Written problem: Repeat exactly the lines running from the first line of the data to the line containing "import numpy as np", both ends included, and nothing else; drop the pictures.
[BEGIN]
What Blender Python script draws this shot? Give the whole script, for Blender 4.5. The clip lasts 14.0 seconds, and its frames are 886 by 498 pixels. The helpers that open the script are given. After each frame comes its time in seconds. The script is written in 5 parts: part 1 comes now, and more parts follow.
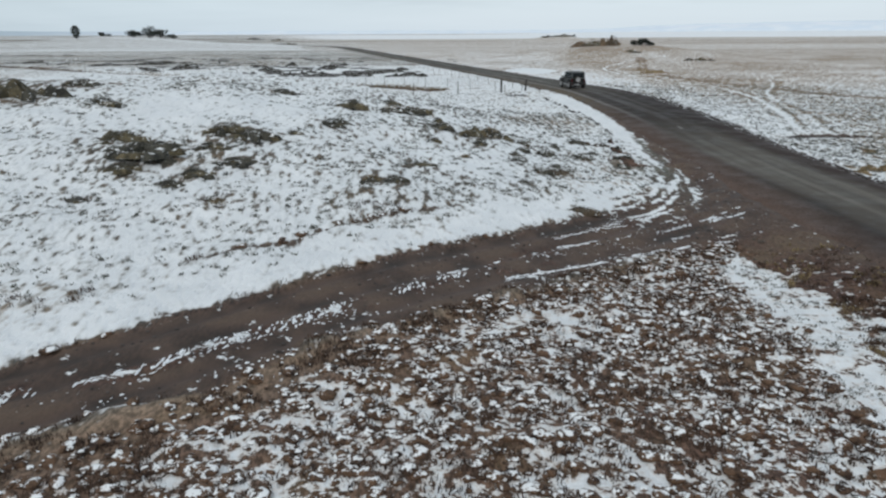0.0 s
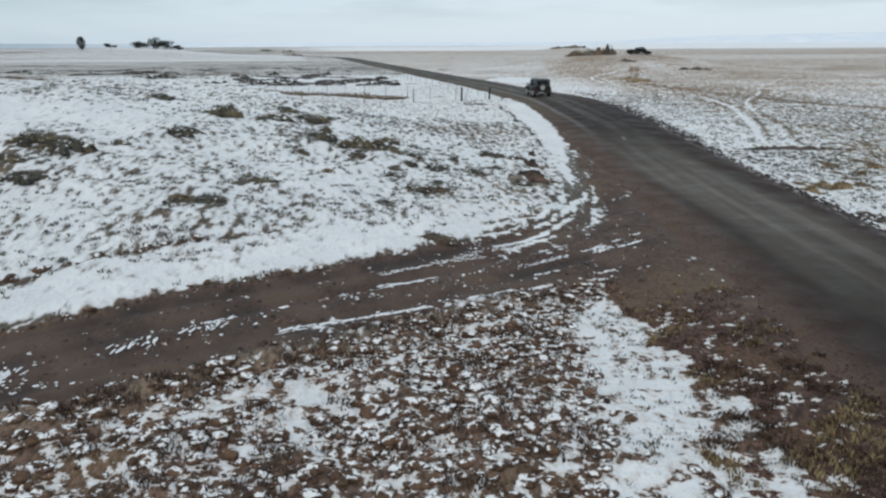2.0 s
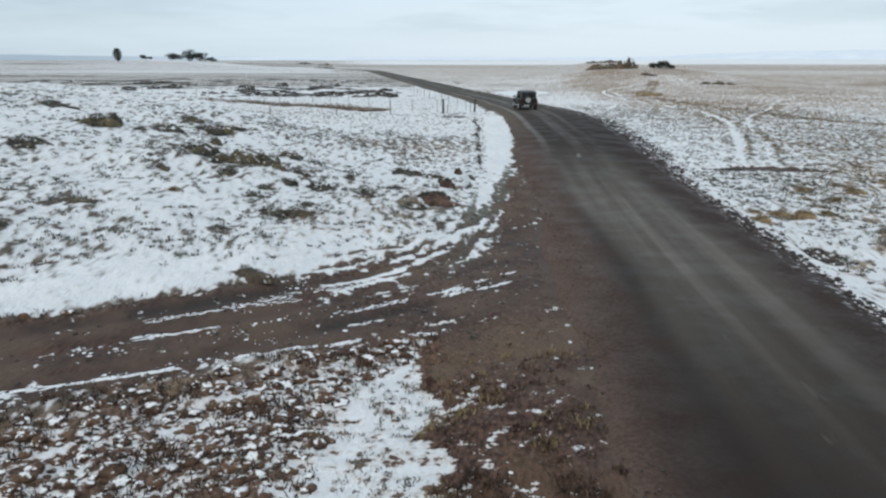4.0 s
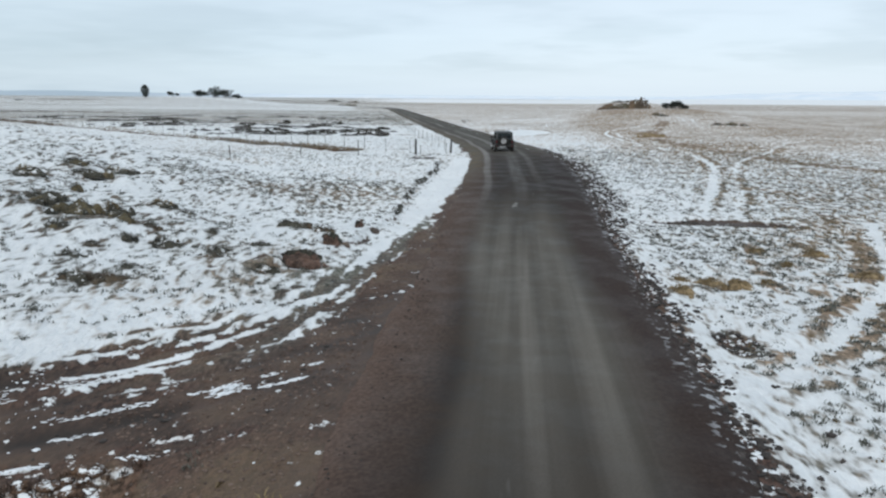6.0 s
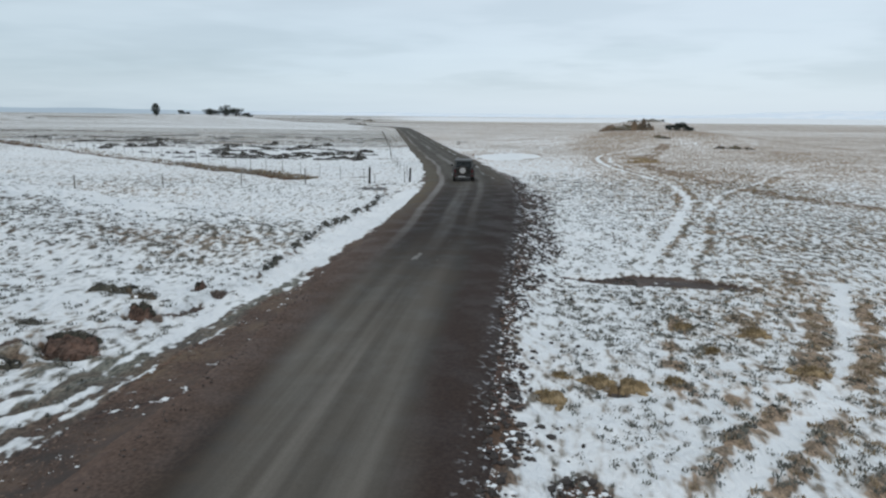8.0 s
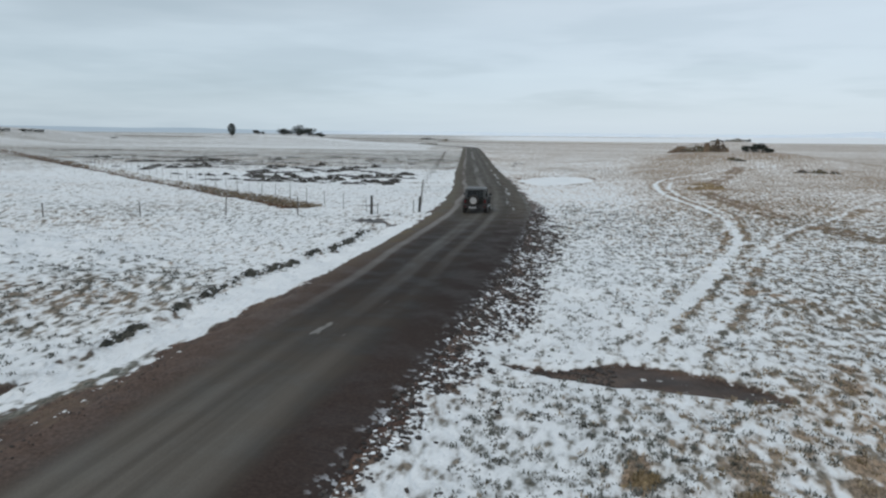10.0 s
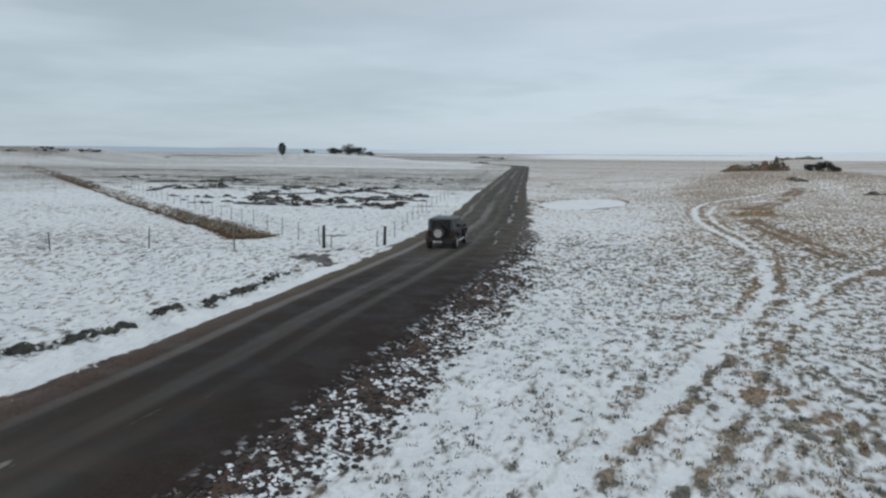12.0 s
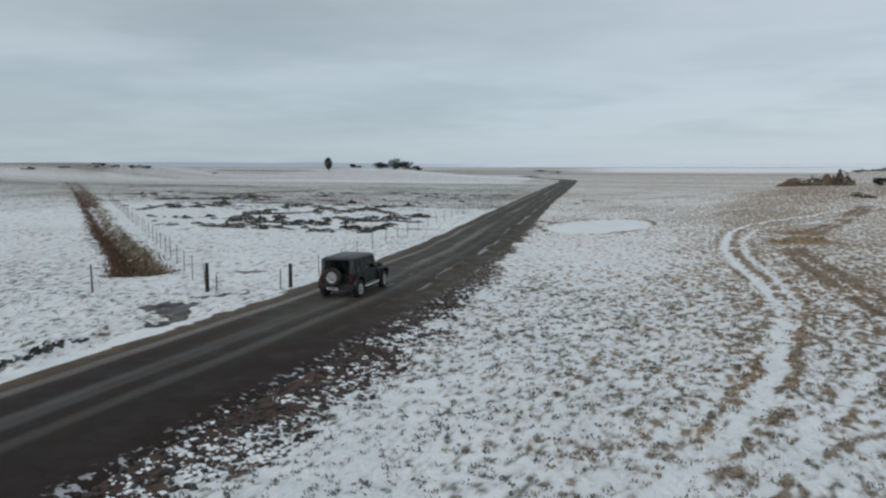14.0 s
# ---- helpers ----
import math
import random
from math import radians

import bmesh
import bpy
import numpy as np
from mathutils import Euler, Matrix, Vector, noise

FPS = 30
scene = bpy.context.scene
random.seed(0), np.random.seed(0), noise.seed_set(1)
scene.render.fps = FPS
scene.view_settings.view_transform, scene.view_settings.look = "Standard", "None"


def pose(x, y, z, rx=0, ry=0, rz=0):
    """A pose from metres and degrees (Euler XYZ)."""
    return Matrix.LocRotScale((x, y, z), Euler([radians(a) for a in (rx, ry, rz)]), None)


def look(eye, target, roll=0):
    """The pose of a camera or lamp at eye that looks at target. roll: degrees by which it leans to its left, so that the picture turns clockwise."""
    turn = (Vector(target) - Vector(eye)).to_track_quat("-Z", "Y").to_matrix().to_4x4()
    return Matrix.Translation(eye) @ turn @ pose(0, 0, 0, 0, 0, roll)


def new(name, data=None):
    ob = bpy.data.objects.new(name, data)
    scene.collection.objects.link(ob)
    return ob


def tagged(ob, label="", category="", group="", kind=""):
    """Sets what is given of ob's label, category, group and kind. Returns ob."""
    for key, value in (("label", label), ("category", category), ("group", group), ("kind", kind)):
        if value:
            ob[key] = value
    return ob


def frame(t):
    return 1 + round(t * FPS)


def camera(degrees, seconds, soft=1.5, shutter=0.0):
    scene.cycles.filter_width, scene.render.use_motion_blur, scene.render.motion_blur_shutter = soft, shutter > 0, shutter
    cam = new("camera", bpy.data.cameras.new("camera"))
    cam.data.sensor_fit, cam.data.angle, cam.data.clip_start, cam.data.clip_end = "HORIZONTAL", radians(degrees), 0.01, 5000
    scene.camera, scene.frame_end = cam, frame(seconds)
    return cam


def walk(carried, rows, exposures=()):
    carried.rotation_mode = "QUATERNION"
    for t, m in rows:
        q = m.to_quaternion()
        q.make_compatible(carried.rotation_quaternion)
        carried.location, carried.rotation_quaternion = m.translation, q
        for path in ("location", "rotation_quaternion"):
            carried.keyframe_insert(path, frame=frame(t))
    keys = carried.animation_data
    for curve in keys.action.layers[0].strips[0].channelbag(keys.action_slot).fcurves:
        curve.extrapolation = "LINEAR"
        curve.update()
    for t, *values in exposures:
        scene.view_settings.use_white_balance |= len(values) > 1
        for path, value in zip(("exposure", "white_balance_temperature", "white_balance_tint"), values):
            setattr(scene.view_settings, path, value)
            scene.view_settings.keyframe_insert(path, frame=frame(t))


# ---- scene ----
cam = camera(62.5, 14.0, soft=2.3)
METRES, EYE, TILT, LEAN, TURN = 65.0, 6.9, -8.5, -3.3, 0.0
ROWS = [
    (0.0, 0.0, 0.0, 0.0, -0.51, -7.99, 3.63),
    (0.5, 0.0237, 0.0209, -0.0012, -0.48, -7.67, 3.66),
    (1.0, 0.048, 0.0414, -0.0025, -0.27, -7.39, 3.67),
    (1.5, 0.0723, 0.0611, -0.0039, 0.22, -7.22, 3.61),
    (2.0, 0.0961, 0.0798, -0.0052, 0.81, -7.02, 3.49),
    (2.5, 0.1193, 0.0979, -0.0063, 1.63, -6.86, 3.31),
    (3.0, 0.1418, 0.1158, -0.0073, 2.41, -6.57, 3.1),
    (5.5, 0.2449, 0.2035, -0.0033, 5.93, -3.8, 2.05),
    (6.0, 0.2638, 0.2222, 0.0, 6.31, -2.85, 1.91),
    (6.5, 0.2825, 0.2426, 0.0044, 6.27, -2.11, 1.87),
    (7.0, 0.3019, 0.2655, 0.0094, 5.9, -1.7, 1.95),
    (7.5, 0.3206, 0.2906, 0.0147, 6.31, -1.54, 1.85),
    (8.0, 0.3381, 0.3182, 0.02, 7.89, -1.44, 1.52),
    (10.5, 0.4118, 0.493, 0.0456, 15.41, 0.56, 0.36),
    (11.0, 0.4247, 0.5345, 0.0511, 16.66, 0.86, 0.18),
    (11.5, 0.4372, 0.5775, 0.0566, 17.81, 1.18, 0.06),
    (12.0, 0.4497, 0.6229, 0.0625, 18.9, 1.62, -0.0),
    (12.5, 0.4622, 0.6701, 0.069, 19.97, 2.06, -0.08),
    (13.0, 0.4742, 0.7183, 0.0761, 21.1, 2.33, -0.16),
    (13.5, 0.4856, 0.7679, 0.0834, 22.38, 2.53, -0.27),
    (14.0, 0.496, 0.8186, 0.0912, 23.7, 2.67, -0.41),
]
walk(cam, [(t, pose(0, 0, EYE, TILT, LEAN, TURN) @ pose(METRES * x, METRES * y, METRES * z, 90 + pitch, roll, yaw)) for t, x, y, z, yaw, pitch, roll in ROWS],
     exposures=[(0.0, 0.00, 6640, 10), (3.0, 0.07, 6560, 10), (5.5, 0.20, 6520, 10), (8.0, 0.02, 6540, 10), (10.5, -0.08, 6550, 10), (12.0, -0.17, 6550, 10), (14.0, -0.30, 6600, 10)])

# ---- sky and light ----
SUN_TURN, SUN_HIGH = radians(200), radians(38)
world = bpy.data.worlds.new("overcast_sky")
scene.world = world
world.use_nodes = True


class Nodes:
    """A short hand for node trees."""

    def __init__(self, tree):
        self.tree = tree
        tree.nodes.clear()

    def add(self, kind, values=None, **settings):
        node = self.tree.nodes.new(kind)
        for key, value in settings.items():
            setattr(node, key, value)
        for key, value in (values or {}).items():
            if isinstance(value, bpy.types.NodeSocket):
                self.tree.links.new(value, node.inputs[key])
            else:
                node.inputs[key].default_value = value
        return node

    def math(self, op, a, b=0.0, c=0.0, clamp=False):
        return self.add("ShaderNodeMath", {0: a, 1: b, 2: c}, operation=op, use_clamp=clamp).outputs[0]

    def ramp(self, value, low, high, a=0.0, b=1.0):
        return self.add("ShaderNodeMapRange", {0: value, 1: low, 2: high, 3: a, 4: b}, interpolation_type="SMOOTHSTEP").outputs[0]

    def mix(self, factor, a, b, blend="MIX"):
        node = self.add("ShaderNodeMix", data_type="RGBA", blend_type=blend)
        for key, value in ((0, factor), (6, a), (7, b)):
            if isinstance(value, bpy.types.NodeSocket):
                self.tree.links.new(value, node.inputs[key])
            else:
                node.inputs[key].default_value = value if key == 0 else (*value, 1.0)
        return node.outputs[2]

    def noise(self, vector, scale, detail=3.0, rough=0.55, stretch=None):
        if stretch:
            vector = self.add("ShaderNodeMapping", {0: vector, 3: stretch}).outputs[0]
        return self.add("ShaderNodeTexNoise", {"Vector": vector, "Scale": scale, "Detail": detail, "Roughness": rough}).outputs["Fac"]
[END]
Response:
What Blender Python script draws this shot? Give the whole script, for Blender 4.5. The clip lasts 14.0 seconds, and its frames are 886 by 498 pixels. The helpers that open the script are given. After each frame comes its time in seconds. The script is written in 5 parts: part 1 comes now, and more parts follow.
0.0 s
2.0 s
4.0 s
6.0 s
8.0 s
10.0 s
12.0 s
14.0 s
# ---- helpers ----
import math
import random
from math import radians

import bmesh
import bpy
import numpy as np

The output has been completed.